Short exercise: Reproduce every line in the listing that contains the word "parts".
[START Supplied data]
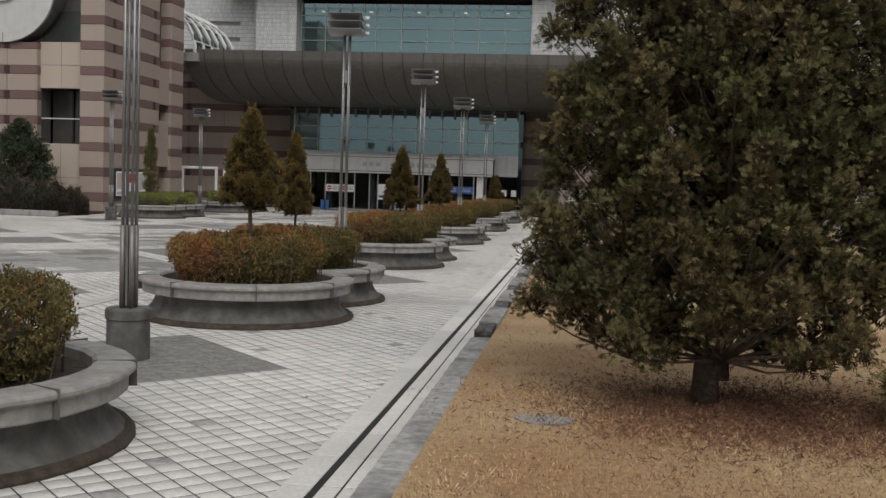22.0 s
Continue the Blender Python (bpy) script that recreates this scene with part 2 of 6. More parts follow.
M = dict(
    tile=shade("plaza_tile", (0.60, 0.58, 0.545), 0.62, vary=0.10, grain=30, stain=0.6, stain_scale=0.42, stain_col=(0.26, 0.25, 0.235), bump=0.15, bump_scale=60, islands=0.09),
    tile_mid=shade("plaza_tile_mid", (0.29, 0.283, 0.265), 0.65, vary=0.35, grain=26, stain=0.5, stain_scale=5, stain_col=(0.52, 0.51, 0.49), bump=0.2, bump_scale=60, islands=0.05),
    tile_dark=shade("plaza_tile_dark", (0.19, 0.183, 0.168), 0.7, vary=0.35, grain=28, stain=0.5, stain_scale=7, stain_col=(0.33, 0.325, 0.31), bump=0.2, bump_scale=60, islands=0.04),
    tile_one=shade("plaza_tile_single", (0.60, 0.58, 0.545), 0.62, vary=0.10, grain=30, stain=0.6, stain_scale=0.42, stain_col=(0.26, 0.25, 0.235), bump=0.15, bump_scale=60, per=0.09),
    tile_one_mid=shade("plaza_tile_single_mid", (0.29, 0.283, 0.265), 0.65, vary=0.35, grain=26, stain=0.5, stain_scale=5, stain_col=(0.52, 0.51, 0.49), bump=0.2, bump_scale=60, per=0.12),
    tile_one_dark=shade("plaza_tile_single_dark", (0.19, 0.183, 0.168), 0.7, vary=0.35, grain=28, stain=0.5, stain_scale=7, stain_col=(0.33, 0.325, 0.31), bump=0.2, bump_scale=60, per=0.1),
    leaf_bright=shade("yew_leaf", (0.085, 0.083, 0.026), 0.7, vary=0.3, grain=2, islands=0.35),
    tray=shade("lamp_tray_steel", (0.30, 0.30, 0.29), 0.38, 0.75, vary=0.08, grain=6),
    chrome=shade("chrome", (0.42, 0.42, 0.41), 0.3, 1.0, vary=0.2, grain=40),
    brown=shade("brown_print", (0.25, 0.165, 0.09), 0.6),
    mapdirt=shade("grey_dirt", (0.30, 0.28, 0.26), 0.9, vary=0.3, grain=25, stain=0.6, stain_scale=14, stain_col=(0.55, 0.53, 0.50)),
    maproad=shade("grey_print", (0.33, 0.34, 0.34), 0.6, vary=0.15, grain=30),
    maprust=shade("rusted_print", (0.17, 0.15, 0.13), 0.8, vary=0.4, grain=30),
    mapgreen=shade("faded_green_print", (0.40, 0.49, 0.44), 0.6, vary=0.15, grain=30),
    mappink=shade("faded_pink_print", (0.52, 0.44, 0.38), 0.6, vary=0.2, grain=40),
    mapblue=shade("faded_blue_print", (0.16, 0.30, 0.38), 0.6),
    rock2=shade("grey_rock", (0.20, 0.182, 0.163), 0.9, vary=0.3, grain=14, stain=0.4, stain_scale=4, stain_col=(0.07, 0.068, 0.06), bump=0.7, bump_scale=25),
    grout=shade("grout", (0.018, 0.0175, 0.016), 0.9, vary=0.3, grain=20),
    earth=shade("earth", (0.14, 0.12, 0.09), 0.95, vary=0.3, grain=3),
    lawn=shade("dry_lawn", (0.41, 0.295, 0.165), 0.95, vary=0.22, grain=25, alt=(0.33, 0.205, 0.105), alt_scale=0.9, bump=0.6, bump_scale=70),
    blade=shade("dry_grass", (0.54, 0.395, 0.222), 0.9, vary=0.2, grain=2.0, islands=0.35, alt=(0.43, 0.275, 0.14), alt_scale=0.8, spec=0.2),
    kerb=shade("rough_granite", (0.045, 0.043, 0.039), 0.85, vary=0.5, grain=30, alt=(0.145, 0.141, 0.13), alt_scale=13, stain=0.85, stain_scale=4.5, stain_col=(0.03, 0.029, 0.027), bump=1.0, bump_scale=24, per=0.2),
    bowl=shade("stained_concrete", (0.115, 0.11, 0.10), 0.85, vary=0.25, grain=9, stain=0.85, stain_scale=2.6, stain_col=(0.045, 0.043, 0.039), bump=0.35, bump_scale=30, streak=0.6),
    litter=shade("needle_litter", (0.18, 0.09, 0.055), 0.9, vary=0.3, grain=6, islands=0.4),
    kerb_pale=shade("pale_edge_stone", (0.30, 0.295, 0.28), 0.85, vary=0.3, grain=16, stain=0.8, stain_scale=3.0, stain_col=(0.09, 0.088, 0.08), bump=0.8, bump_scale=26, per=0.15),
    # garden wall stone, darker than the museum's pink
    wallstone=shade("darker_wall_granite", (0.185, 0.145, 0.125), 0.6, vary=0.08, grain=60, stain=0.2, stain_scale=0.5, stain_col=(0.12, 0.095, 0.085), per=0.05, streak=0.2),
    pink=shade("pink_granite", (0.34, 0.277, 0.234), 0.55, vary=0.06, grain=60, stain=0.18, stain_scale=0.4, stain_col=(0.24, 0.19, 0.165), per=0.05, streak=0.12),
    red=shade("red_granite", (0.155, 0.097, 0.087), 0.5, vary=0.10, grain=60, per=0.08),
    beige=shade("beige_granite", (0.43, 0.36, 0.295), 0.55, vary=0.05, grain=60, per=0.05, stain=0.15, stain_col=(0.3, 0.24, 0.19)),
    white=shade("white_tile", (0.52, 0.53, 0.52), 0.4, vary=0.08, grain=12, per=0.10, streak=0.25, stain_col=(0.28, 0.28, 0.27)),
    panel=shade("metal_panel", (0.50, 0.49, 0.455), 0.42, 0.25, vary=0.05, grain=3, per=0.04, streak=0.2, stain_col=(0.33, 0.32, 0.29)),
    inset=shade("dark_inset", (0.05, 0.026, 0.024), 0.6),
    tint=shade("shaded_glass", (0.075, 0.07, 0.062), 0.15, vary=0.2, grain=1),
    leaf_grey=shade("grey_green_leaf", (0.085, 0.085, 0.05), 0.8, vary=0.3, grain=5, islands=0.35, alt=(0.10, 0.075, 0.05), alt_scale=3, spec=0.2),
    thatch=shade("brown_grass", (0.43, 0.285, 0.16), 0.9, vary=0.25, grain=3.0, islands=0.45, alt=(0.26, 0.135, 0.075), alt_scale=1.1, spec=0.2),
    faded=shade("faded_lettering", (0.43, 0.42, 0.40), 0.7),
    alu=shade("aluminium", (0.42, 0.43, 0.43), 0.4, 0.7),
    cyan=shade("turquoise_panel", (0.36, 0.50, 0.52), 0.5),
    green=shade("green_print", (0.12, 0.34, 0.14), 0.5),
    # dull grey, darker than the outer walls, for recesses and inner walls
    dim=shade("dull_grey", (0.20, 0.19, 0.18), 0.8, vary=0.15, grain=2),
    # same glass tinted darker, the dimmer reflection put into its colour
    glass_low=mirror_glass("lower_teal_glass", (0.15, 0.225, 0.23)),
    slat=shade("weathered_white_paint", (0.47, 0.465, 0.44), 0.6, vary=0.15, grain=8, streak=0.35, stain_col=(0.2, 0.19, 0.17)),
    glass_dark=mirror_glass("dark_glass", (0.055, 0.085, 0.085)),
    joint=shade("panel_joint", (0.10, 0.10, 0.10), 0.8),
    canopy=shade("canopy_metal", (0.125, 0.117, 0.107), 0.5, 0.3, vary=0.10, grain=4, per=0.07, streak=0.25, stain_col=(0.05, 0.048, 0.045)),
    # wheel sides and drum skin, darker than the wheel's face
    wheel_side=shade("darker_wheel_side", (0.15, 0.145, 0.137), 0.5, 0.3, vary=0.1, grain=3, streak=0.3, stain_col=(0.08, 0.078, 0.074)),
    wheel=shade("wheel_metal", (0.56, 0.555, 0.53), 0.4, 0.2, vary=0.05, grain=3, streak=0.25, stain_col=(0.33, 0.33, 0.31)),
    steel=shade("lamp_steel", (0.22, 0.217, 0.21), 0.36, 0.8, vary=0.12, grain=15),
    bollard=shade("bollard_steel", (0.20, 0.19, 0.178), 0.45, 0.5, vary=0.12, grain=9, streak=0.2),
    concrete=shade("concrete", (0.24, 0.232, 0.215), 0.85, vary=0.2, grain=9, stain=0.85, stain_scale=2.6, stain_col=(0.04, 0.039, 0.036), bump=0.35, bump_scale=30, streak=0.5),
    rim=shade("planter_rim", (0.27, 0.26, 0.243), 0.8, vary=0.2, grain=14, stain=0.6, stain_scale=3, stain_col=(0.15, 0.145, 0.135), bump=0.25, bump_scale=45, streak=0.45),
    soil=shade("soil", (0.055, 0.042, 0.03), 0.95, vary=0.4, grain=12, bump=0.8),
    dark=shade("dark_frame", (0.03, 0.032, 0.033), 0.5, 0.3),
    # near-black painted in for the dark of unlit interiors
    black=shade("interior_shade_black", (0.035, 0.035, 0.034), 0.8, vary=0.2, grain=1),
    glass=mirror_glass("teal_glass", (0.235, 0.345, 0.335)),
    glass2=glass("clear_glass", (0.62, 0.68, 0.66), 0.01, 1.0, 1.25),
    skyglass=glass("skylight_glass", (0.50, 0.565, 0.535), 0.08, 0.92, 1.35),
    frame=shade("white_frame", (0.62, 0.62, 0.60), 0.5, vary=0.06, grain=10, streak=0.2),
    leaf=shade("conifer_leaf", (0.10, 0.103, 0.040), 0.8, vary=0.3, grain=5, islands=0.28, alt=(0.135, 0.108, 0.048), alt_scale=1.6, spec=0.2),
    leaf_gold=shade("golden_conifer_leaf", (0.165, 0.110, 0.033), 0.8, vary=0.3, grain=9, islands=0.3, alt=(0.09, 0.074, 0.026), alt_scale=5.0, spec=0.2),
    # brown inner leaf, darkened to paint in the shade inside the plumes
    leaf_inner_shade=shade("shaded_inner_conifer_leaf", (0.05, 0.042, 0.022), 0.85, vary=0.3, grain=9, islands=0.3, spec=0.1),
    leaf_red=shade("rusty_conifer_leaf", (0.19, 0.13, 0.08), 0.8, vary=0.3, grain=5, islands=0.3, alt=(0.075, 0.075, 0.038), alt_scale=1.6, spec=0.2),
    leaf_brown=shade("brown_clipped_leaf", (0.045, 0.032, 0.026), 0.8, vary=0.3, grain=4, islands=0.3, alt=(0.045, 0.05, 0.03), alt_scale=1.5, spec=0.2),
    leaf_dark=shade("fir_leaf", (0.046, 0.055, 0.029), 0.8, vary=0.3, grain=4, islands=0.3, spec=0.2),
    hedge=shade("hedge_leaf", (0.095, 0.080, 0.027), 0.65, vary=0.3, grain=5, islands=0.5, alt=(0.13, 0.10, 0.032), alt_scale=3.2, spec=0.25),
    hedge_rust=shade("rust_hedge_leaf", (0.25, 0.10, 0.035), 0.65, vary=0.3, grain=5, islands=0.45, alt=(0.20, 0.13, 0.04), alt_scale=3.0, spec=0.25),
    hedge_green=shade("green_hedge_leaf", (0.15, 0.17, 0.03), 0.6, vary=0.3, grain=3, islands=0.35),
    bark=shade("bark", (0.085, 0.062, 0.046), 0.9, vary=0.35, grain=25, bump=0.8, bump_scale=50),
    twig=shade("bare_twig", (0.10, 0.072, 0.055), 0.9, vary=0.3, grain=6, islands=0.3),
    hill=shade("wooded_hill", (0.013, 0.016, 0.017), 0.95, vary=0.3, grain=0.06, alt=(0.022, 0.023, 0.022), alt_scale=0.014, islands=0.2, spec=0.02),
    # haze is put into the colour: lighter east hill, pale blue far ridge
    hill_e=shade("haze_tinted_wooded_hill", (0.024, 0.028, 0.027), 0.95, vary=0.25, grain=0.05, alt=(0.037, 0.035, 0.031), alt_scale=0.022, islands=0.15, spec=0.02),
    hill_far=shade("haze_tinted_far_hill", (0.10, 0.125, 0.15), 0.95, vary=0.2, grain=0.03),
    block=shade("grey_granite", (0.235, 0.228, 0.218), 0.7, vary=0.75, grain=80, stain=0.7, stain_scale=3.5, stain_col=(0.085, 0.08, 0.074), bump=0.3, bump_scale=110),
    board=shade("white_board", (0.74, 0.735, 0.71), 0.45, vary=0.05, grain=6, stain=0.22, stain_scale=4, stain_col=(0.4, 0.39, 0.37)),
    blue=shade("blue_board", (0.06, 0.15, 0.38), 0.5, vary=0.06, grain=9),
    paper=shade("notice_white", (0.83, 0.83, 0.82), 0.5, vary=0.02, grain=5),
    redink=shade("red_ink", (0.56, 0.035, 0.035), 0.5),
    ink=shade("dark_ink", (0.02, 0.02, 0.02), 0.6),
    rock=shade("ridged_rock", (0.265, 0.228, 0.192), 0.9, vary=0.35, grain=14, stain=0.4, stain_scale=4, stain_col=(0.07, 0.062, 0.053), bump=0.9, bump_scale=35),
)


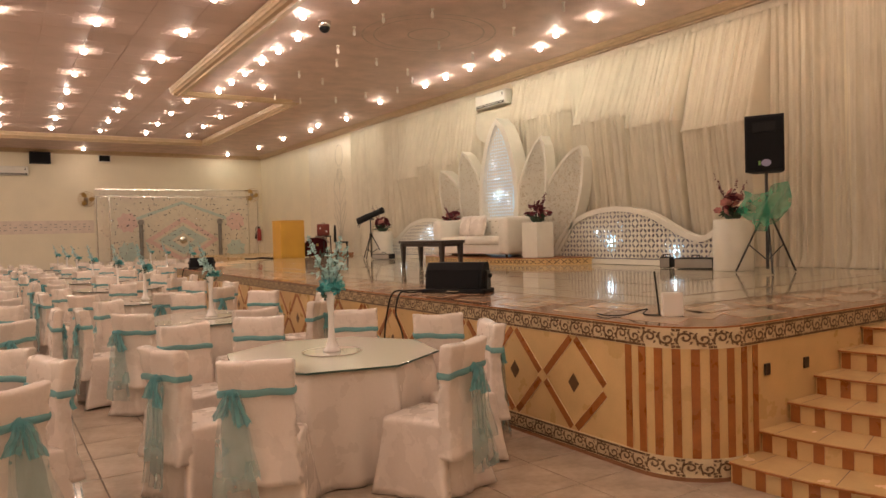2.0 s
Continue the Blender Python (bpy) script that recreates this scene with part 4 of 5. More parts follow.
[END Supplied data]
Worked solution:
Continue the Blender Python (bpy) script that recreates this scene with part 2 of 6. More parts follow.
Continue the Blender Python (bpy) script that recreates this scene with part 4 of 5. More parts follow.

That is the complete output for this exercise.